Визит к Горбачеву должен был дать американцам первое представление о новом хозяине Кремля. Весьма приметного Горбачева сопровождали министр иностранных дел Громыко, помощник Горбачева по внешнеполитическим проблемам Андрей Александров-Агентов и переводчик Виктор Суходрев. (Именно в эти дни Александров-Агентов, продолживший свое пребывание в офисе Генерального секретаря еще один год, пишет о неожиданных словах нового лидера: «Внешняя политика стала какой-то железной, негибкой, сконцентрированной на проблемах, не поддающихся переменам». Впрочем, такие лица, как находившийся рядом Валентин Фалин — он станет главой Международного отдела ЦК — отмечали полную неосведомленность нового советского лидера в международных проблемах).
Горбачев сразу же поразил американцев неуемным потоком слов. Шульц отмечает, что не слышал еще ничего подобного. Подаваемые им прямые и косвенные сигналы были двусмысленными с самого начала. Во-первых, он поблагодарил за выражения сочувствия. Американская сторона должна исходить из того, что Москва сохранит преемственность. Во-вторых, Горбачев, указывая на старинные часы в кабинете, с улыбкой сказал, что «старые часы неважно определяют новое время». Новый советский лидер с самого начала поразил американцев тем, что говорил не об интересах собственного государства, которые он призван был охранять, а выступал в некой роли Христа, пекущегося «о благе всего человечества».
В июле 1985 г. — за день до оглашения согласия на встречу с американцами (в Женеве) — из советской политики был эффективно исключен ведущий советский дипломат эпохи, А.А. Громыко. Номинально он был назначен на более высокий пост Председателя Президиума Верховного Совета СССР. Вместо него министром иностранных дел был назначен глава компартии Грузии Э.А. Шеварднадзе, не имевший никакого опыта на международной арене. В донесениях в Вашингтон американское посольство в Москве стремилось дать Горбачеву объективную оценку. «Нет сомнений в том, что Горбачев любит власть. Бесспорно и то, что он трепещет от одной мысли о возможности ее потери. Несомненно, что он очень чувствителен к критике и рассматривает даже весьма дружественную критику как измену».
Посол Мэтлок: «Горбачев по своей природе являлся одиночкой, и это делало для него тяжелым создание эффективного консультативного и совещательного органа.
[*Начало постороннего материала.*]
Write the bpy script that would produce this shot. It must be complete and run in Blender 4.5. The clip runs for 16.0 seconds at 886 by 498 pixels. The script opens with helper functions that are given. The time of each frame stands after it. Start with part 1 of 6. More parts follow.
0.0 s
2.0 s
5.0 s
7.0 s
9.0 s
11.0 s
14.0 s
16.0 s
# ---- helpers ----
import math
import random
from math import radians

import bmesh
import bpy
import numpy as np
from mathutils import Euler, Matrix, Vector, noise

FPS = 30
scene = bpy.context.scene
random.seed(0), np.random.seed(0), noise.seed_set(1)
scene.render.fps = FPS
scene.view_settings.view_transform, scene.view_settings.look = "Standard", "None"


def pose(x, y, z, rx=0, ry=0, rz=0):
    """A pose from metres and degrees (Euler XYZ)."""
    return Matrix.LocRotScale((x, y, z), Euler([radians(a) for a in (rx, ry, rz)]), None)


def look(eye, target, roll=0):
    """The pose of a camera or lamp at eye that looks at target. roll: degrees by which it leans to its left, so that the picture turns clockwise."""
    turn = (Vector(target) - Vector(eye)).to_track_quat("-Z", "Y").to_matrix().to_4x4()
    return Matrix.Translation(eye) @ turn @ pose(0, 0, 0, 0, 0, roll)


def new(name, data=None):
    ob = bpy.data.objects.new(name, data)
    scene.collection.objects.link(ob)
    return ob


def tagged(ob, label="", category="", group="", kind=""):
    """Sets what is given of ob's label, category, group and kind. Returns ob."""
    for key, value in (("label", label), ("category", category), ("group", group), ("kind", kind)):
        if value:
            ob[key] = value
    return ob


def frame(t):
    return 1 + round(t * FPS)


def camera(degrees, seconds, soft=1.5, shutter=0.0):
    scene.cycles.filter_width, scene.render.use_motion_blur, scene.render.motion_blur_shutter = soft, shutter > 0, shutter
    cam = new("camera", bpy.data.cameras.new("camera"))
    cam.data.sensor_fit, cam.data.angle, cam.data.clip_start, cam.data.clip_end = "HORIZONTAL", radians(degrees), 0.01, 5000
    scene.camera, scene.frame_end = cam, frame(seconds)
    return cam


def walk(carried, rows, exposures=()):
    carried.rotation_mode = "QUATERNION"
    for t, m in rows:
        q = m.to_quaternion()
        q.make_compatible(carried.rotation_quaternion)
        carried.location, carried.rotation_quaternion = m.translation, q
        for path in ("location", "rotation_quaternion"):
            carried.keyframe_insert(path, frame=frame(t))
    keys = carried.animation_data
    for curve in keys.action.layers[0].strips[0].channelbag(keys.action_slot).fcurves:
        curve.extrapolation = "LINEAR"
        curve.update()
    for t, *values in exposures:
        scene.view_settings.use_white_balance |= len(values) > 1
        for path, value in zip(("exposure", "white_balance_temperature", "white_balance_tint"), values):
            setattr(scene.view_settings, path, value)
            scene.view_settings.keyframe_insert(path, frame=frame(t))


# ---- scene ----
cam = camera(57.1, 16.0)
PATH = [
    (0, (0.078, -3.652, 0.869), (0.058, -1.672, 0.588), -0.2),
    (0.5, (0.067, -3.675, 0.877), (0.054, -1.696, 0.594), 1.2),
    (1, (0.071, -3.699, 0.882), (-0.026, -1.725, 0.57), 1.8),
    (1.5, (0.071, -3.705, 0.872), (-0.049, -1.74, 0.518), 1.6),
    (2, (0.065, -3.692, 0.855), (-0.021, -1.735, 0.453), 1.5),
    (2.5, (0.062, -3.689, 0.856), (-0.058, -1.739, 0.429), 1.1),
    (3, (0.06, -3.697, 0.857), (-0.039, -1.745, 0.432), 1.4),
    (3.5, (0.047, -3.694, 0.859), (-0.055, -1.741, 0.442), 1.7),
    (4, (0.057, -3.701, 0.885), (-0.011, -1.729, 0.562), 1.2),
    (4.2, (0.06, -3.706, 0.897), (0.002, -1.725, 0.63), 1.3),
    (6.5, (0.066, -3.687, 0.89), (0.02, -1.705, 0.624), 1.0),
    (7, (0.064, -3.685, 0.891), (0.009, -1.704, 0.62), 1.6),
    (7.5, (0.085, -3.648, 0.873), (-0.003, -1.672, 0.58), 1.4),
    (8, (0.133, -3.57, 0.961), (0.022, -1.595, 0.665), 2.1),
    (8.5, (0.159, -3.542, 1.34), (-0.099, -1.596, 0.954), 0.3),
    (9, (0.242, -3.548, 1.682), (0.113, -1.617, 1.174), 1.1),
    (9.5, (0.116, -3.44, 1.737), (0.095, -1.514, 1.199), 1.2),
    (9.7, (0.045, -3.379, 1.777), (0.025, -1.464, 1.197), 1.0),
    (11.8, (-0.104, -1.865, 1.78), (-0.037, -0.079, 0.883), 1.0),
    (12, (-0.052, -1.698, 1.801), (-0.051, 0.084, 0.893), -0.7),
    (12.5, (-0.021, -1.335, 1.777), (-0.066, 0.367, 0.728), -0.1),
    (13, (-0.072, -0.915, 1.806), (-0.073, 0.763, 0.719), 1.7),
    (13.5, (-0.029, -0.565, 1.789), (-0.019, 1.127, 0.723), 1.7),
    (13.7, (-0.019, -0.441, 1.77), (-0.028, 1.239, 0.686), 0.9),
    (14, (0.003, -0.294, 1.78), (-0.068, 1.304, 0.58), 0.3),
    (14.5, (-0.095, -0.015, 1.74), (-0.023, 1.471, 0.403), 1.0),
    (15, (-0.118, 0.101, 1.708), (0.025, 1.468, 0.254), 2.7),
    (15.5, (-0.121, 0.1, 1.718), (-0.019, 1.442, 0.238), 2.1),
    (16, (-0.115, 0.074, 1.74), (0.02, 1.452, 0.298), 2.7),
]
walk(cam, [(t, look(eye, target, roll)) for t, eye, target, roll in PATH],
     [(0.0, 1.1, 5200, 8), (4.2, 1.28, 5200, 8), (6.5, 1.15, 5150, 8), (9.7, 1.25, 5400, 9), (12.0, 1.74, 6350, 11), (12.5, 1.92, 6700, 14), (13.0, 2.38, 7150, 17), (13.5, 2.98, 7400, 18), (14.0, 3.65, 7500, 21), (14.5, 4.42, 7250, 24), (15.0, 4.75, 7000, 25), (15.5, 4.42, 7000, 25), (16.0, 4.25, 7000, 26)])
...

У него не было ни официального совета министров, ни «кухонного» кабинета в подлинном смысле. Были, конечно, советы разных типов, члены которых приходили и уходили, встречаясь с ним лишь время от времени. Но они никогда не превращались в эффективные совещательные органы по двум причинам. Во-первых, Горбачев часто собирал вместе людей, которые просто не могли вместе работать, и во-вторых, он никогда не использовал их как настоящие совещательные органы, с которыми постоянно консультируются и мнения которых воспринимают серьезно. Более того, он чаще всего говорил своим советникам, а не слушал их».
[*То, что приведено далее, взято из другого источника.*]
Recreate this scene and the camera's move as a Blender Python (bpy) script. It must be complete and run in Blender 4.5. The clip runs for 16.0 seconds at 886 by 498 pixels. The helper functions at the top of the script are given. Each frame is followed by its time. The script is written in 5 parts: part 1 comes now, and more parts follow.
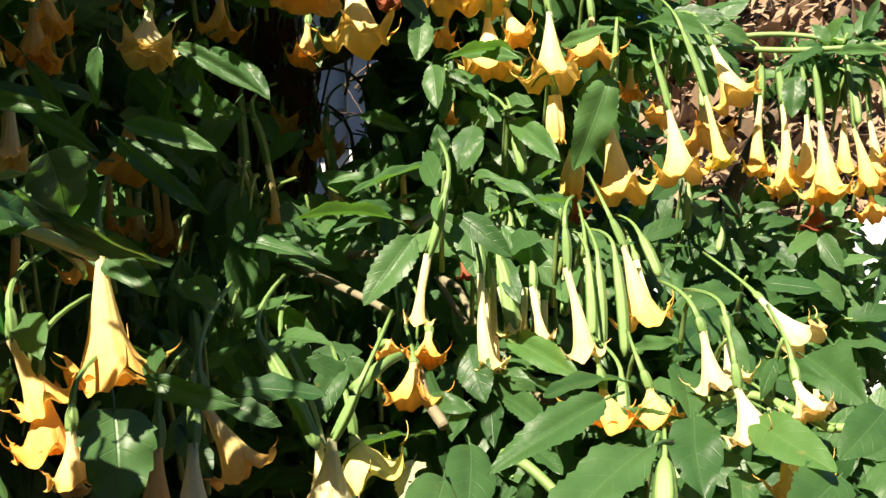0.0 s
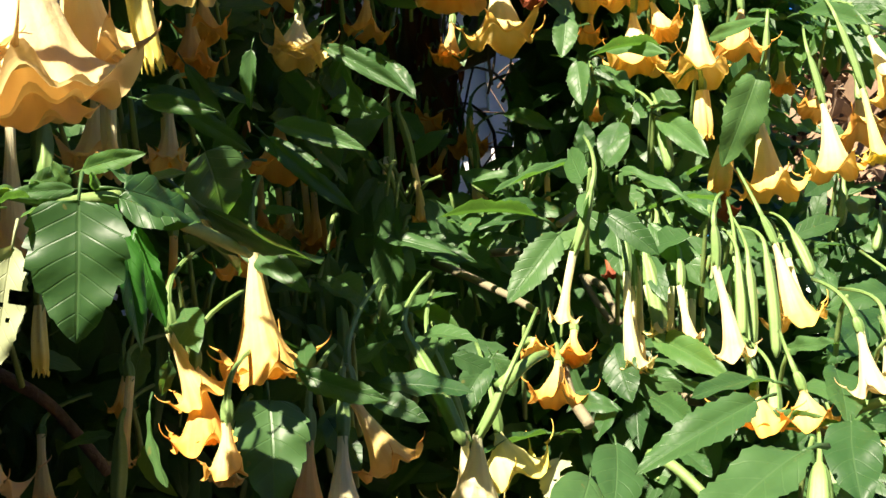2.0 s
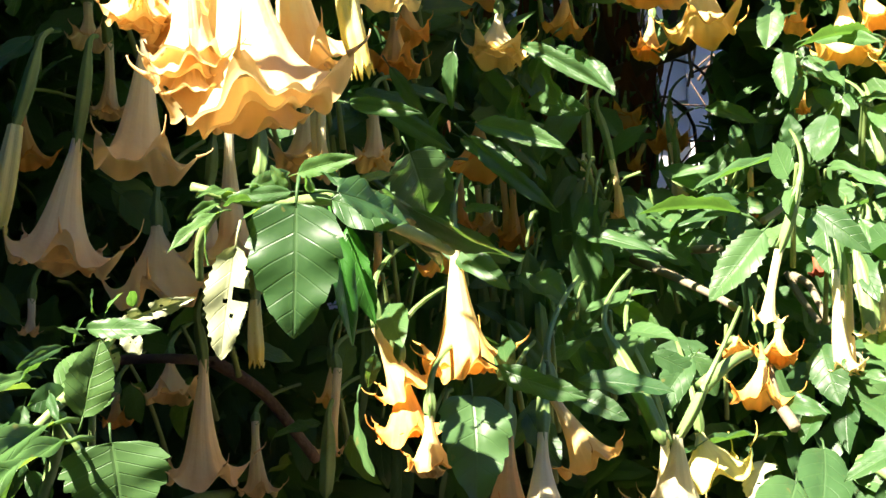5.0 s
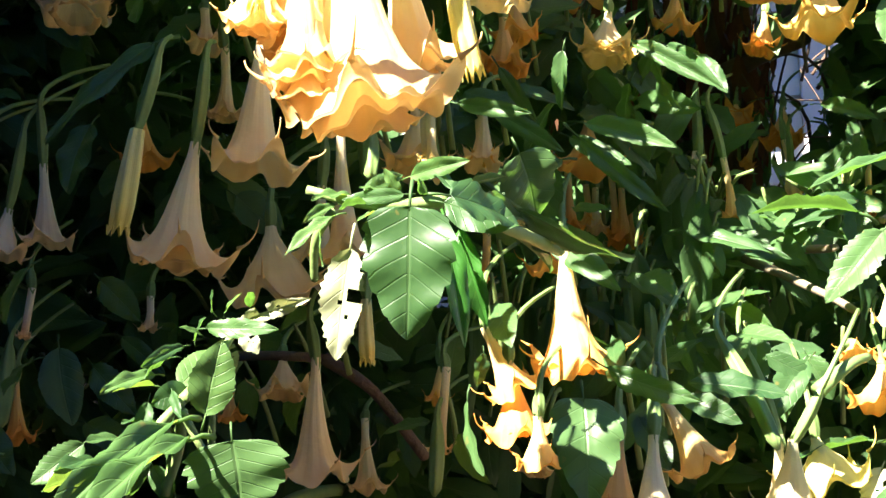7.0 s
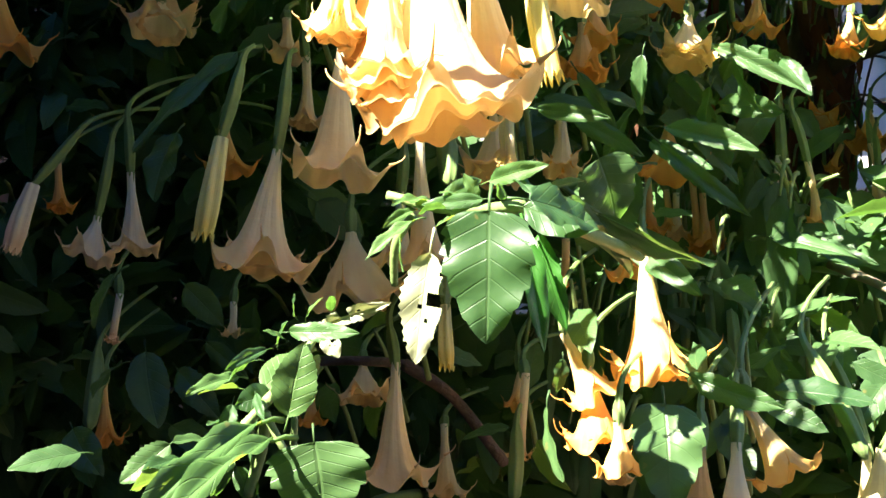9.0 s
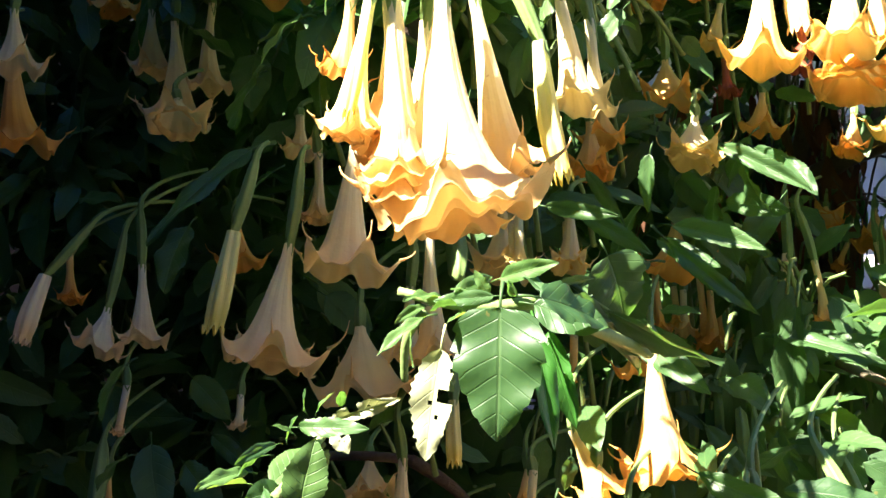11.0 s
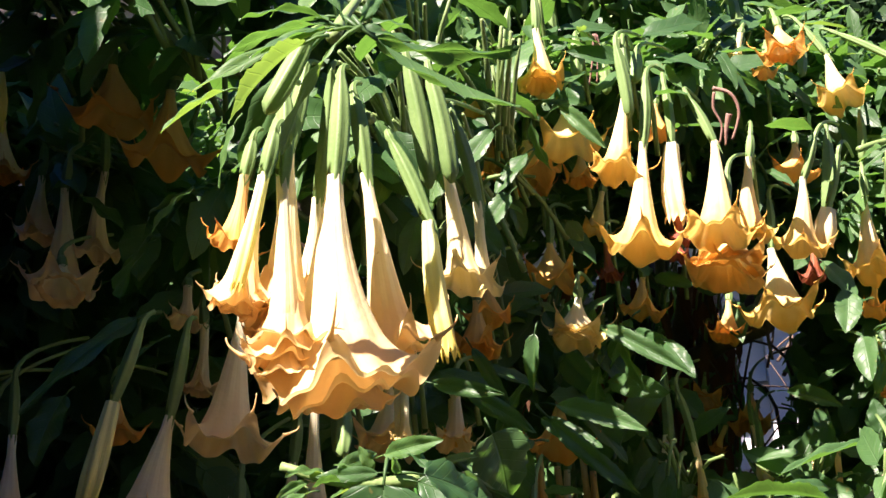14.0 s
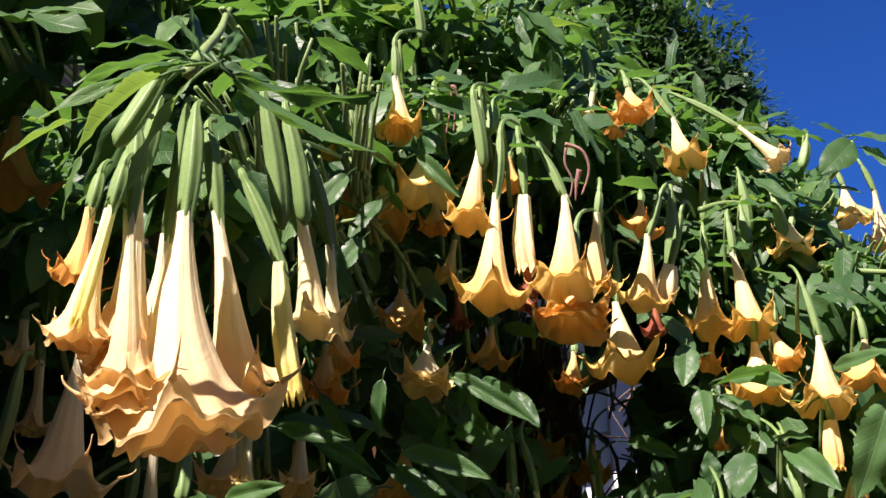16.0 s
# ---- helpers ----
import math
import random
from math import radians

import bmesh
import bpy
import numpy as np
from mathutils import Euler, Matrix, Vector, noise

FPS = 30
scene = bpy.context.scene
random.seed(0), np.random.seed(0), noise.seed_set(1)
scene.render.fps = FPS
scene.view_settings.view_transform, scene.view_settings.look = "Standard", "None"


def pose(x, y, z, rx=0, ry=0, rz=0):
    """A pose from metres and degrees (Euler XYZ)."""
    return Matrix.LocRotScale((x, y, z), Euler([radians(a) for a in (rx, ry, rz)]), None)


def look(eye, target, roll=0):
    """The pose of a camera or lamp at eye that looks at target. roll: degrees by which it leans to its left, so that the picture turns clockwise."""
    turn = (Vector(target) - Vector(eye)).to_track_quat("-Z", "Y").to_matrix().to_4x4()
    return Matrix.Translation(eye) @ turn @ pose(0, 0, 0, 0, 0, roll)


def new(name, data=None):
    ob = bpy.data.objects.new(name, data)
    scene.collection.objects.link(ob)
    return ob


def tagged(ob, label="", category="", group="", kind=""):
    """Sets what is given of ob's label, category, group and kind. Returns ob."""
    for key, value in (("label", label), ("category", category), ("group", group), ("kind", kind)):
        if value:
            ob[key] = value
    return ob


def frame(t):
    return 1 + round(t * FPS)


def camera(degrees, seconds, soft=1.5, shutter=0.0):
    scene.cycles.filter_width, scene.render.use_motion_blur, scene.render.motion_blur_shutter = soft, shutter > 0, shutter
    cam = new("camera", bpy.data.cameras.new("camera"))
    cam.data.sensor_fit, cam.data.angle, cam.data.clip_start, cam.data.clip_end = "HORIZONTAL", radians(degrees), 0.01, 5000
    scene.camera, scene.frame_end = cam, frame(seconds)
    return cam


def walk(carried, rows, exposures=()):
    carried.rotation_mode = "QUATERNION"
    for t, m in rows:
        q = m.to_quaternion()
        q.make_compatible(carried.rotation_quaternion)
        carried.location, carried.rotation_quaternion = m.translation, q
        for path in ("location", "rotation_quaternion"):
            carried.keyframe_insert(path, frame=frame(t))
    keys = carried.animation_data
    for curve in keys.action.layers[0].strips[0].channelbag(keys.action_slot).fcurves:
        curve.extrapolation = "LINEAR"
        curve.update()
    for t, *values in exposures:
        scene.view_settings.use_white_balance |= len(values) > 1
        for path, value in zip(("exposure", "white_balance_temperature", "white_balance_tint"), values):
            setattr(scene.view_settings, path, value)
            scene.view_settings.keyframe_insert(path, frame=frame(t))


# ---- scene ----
cam = camera(42.68, 16.0, soft=1.5)
# seconds, the eye, where it looks, and the camera's lean; it is held by hand and turns almost on the spot
PATH = [
    (0.0, (-0.0056, 0.0037, 1.4984), (0.0002, 2.0017, 1.5861), -4.40),
    (0.5, (-0.0083, 0.0050, 1.4980), (-0.0783, 2.0016, 1.5911), -4.25),
    (1.0, (-0.0106, 0.0052, 1.4969), (-0.1469, 1.9981, 1.5953), -4.15),
    (1.5, (-0.0114, 0.0049, 1.4967), (-0.2070, 1.9927, 1.5986), -4.07),
    (2.0, (-0.0113, 0.0040, 1.4965), (-0.2517, 1.9867, 1.6013), -4.03),
    (2.5, (-0.0114, 0.0031, 1.4963), (-0.2951, 1.9800, 1.6037), -4.00),
    (3.0, (-0.0122, 0.0021, 1.4964), (-0.3498, 1.9704, 1.6062), -3.89),
    (3.5, (-0.0128, 0.0005, 1.4969), (-0.4024, 1.9590, 1.6086), -3.81),
    (4.0, (-0.0130, -0.0022, 1.4979), (-0.4668, 1.9423, 1.6111), -3.66),
    (6.5, (-0.0161, -0.0126, 1.5037), (-0.7280, 1.8527, 1.6227), -3.05),
    (7.0, (-0.0169, -0.0127, 1.5043), (-0.7661, 1.8378, 1.6244), -2.96),
    (7.5, (-0.0156, -0.0126, 1.5028), (-0.8121, 1.8178, 1.6266), -2.93),
    (8.0, (-0.0156, -0.0132, 1.5037), (-0.8449, 1.8026, 1.6267), -2.79),
    (8.5, (-0.0163, -0.0137, 1.5019), (-0.8844, 1.7837, 1.6276), -2.70),
    (11.0, (-0.0168, -0.0230, 1.5039), (-0.8853, 1.7528, 1.8074), -2.23),
    (11.5, (-0.0154, -0.0232, 1.5023), (-0.8836, 1.7417, 1.8647), -2.18),
    (12.0, (-0.0138, -0.0274, 1.5035), (-0.8730, 1.7349, 1.8989), -2.08),
    (12.5, (-0.0136, -0.0276, 1.5028), (-0.8394, 1.7381, 1.9506), -1.95),
    (13.0, (-0.0118, -0.0295, 1.5029), (-0.7892, 1.7460, 1.9962), -1.98),
    (13.5, (-0.0135, -0.0290, 1.5020), (-0.6992, 1.7736, 2.0319), -2.17),
    (14.0, (-0.0137, -0.0298, 1.5021), (-0.6640, 1.7648, 2.0992), -2.15),
    (14.5, (-0.0121, -0.0305, 1.5021), (-0.6123, 1.7657, 2.1451), -2.05),
    (15.0, (-0.0123, -0.0309, 1.5017), (-0.5558, 1.7748, 2.1680), -2.08),
    (15.5, (-0.0127, -0.0302, 1.5019), (-0.4902, 1.7923, 2.1733), -2.24),
    (16.0, (-0.0122, -0.0291, 1.5021), (-0.4060, 1.8164, 2.1645), -2.45),
]
walk(cam, [(t, look(eye, target, lean)) for t, eye, target, lean in PATH],
     exposures=[(0.0, 1.7, 7000, 11), (4.0, 2.5, 6750, 16), (8.0, 3.2, 6400, 22), (11.0, 3.15, 6450, 23), (12.5, 2.8, 6450, 27), (14.5, 1.95, 6350, 32), (16.0, 1.45, 6250, 34)])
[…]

Познакомившись ближе с Шеварднадзе и его семьей, государственный секретарь Дж. Бейкер был поражен тем, что министр великого Советского Союза более всего думает о своей закавказской родине, не скрывая этого от своих важнейших контрпартнеров. «Я находился — пишет Бейкер, — в московских апартаментах советского министра иностранных дел и беседовал с энергичной и интеллигентной его женой, которая безо всякого провоцирования открыла мне, что в глубине души она всегда была грузинской националисткой». И, пишет Бейкер, я еще много раз слышал вариации этих взглядов из уст советского министра. Американцы правильно зафиксировали стратегию Шеварднадзе: «Шеварднадзе довел до совершенства свою практику обращения к своим собственным экспертам по контролю над вооружениями; именно они выдвигали свои собственные новые инициативы, которые Шеварднадзе затем лично предлагал американцам. После очевидного очередного прорыва он обращался к Горбачеву за одобрением — и только тогда представлял их официальным военным специалистам — как уже свершившийся факт. Именно потому, что этот гамбит работал так часто и так удачно, высшие круги советских военных ненавидели Шеварднадзе».
Окружающих удивляло одиночество М.С. Горбачева. Его жизнь протекала либо в сугубо официальной обстановке, либо исключительно в рамках его семьи. У него не было круга близких ему по духу людей, которые могли бы обеспечить связь (пусть даже призрачную) с широкой публикой, со страной, с народом. Более того: Горбачев попросту не терпел рядом талантливых людей. Он назначал на важнейшие посты людей третьего и пятого эшелона. По мере того, как его власть увядала, он развил в себе аллергию на всякого, кто мог бы блеснуть талантом более ярко, чем его пустословный словесный поток.